RNN for multiple short time series?

msp · September 2, 2017, 11:09am

Hi all! I have the following data problem. My data consists in N time series of length L (N is in the thousands, L is about 50). The data for each time series comes in labeled form (x(t),y(t)) for t = 1,…,L, where:

x(t) is a 20-dimensional numeric vector (continuous)
y(t) is a scalar value (continuous)

What I would like the model to do is estimate y(t+1) from past information, which could be x(t), x(t-1), …, and y(t), y(t-1), … , as well as possibly some state. Each time series should follow highly similar dynamics, so I would like to train a single model for all the time series.

My current idea is to use an RNN architecture for this, but I am not sure where to start. It seems to me that unlike in most of the examples we’ve seen, an embedding layer is not needed, so I can probably skip this. But for instance, how should I format the data? Trying to wrap my head around the input dimensions, output dimensions and hidden state dimensions.

Also, I am not sure how to split the data into train/test/validation.

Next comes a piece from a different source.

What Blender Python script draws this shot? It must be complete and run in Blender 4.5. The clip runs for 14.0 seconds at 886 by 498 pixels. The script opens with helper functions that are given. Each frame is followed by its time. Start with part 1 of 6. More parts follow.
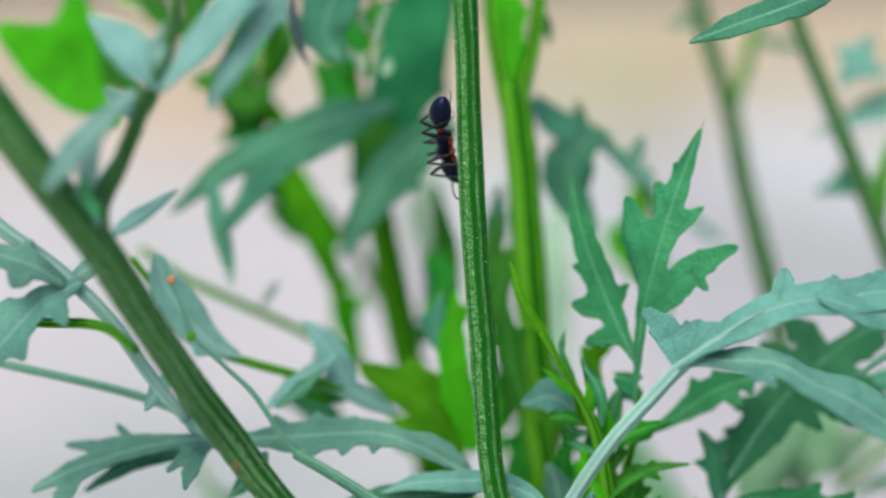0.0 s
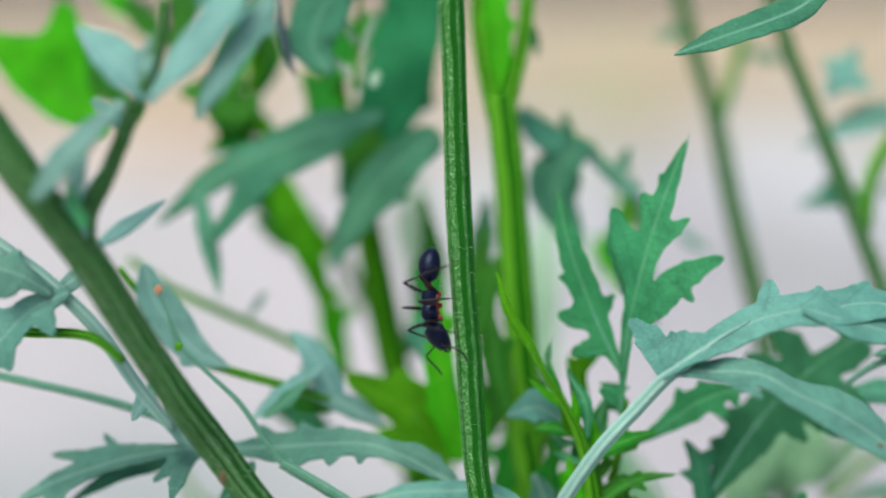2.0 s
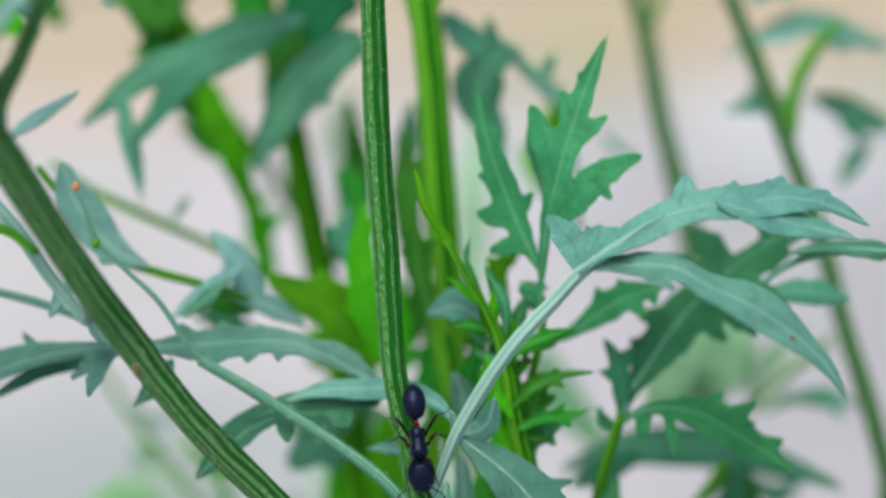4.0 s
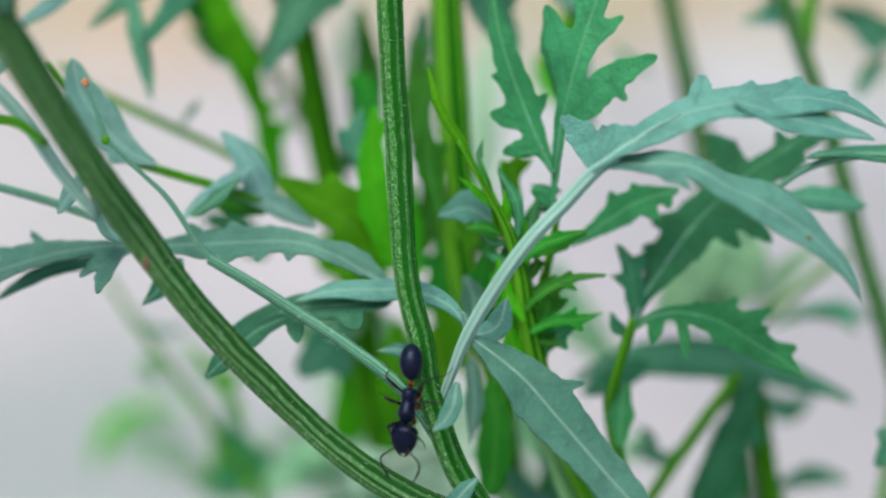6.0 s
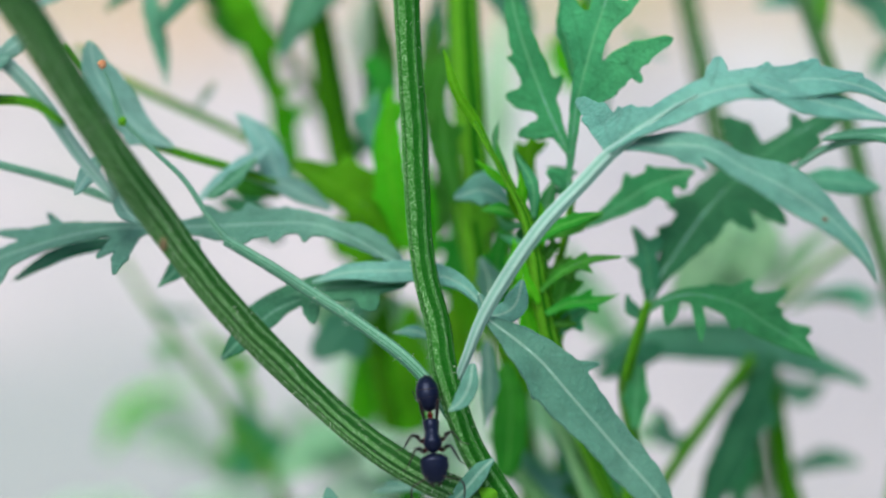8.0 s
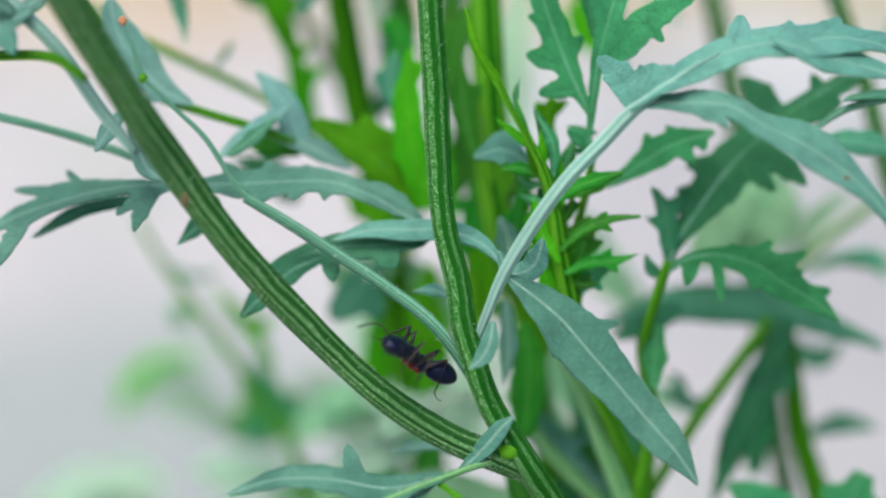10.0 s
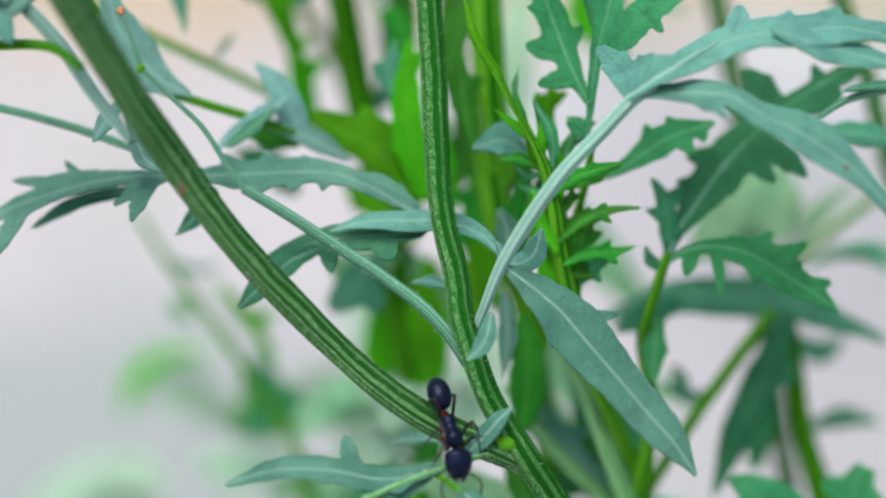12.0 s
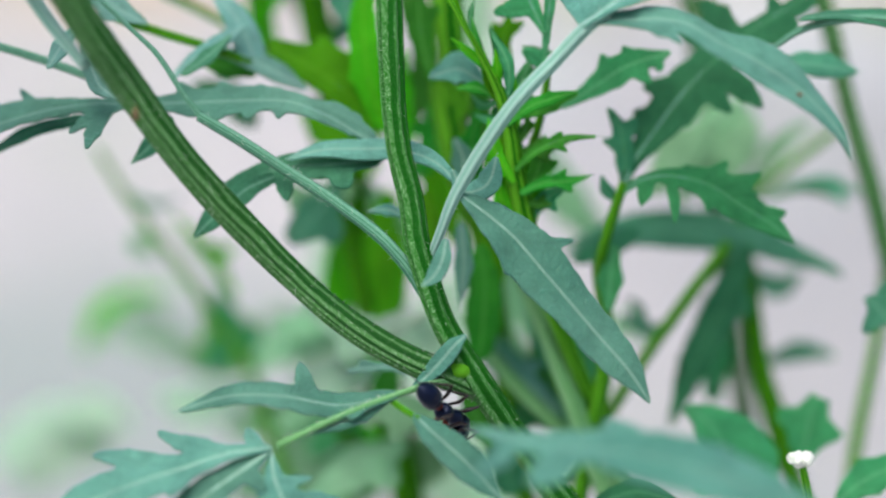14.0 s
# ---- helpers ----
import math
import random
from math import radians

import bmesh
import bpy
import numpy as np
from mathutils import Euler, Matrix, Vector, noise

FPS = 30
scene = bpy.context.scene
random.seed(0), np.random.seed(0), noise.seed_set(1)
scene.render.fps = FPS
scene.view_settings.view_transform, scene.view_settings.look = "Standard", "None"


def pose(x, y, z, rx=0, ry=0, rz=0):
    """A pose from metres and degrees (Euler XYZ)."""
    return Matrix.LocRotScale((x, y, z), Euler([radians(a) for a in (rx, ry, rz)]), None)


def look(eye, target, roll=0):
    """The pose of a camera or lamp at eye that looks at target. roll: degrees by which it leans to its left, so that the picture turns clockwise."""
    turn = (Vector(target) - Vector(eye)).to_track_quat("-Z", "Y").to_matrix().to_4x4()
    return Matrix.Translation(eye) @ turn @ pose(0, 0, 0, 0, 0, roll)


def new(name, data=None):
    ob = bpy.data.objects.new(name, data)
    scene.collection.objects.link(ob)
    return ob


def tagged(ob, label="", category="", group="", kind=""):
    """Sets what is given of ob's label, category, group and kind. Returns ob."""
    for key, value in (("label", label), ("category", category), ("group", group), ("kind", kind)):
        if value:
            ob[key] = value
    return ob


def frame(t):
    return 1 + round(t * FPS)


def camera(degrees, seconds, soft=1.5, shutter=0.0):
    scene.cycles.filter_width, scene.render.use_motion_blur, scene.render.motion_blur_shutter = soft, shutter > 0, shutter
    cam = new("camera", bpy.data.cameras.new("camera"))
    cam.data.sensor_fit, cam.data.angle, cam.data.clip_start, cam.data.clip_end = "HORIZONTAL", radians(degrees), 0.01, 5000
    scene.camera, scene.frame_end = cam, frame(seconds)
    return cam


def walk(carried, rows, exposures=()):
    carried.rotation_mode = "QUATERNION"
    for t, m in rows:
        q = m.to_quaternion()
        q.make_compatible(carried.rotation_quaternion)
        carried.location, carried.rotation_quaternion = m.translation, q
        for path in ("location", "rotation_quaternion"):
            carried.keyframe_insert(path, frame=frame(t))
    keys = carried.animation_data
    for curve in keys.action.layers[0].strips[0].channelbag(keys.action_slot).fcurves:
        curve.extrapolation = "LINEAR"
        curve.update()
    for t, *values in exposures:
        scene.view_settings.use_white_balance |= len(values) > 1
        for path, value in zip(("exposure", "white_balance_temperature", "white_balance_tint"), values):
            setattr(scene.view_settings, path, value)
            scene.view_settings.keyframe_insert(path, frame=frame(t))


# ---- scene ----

Any thoughts would be very welcome!

Cheers

ranih · September 10, 2018, 9:34pm

I have a similar problem. I’d love to hear more if you’ve had any progress with yours.

msp · September 11, 2018, 8:46am

Hi @ranih, to my frustration this project was cancelled before I was able to really get started on it.

I would love to hear about your own problem though, and how it goes!

ranih · September 13, 2018, 6:42am

I’m still going over the videos, but my current approach is to convert the times to ages and use only the last 5-10 values of the series without RNN.
My approach is based on this blog post: http://blog.kaggle.com/2015/07/27/taxi-trajectory-winners-interview-1st-place-team-🚕/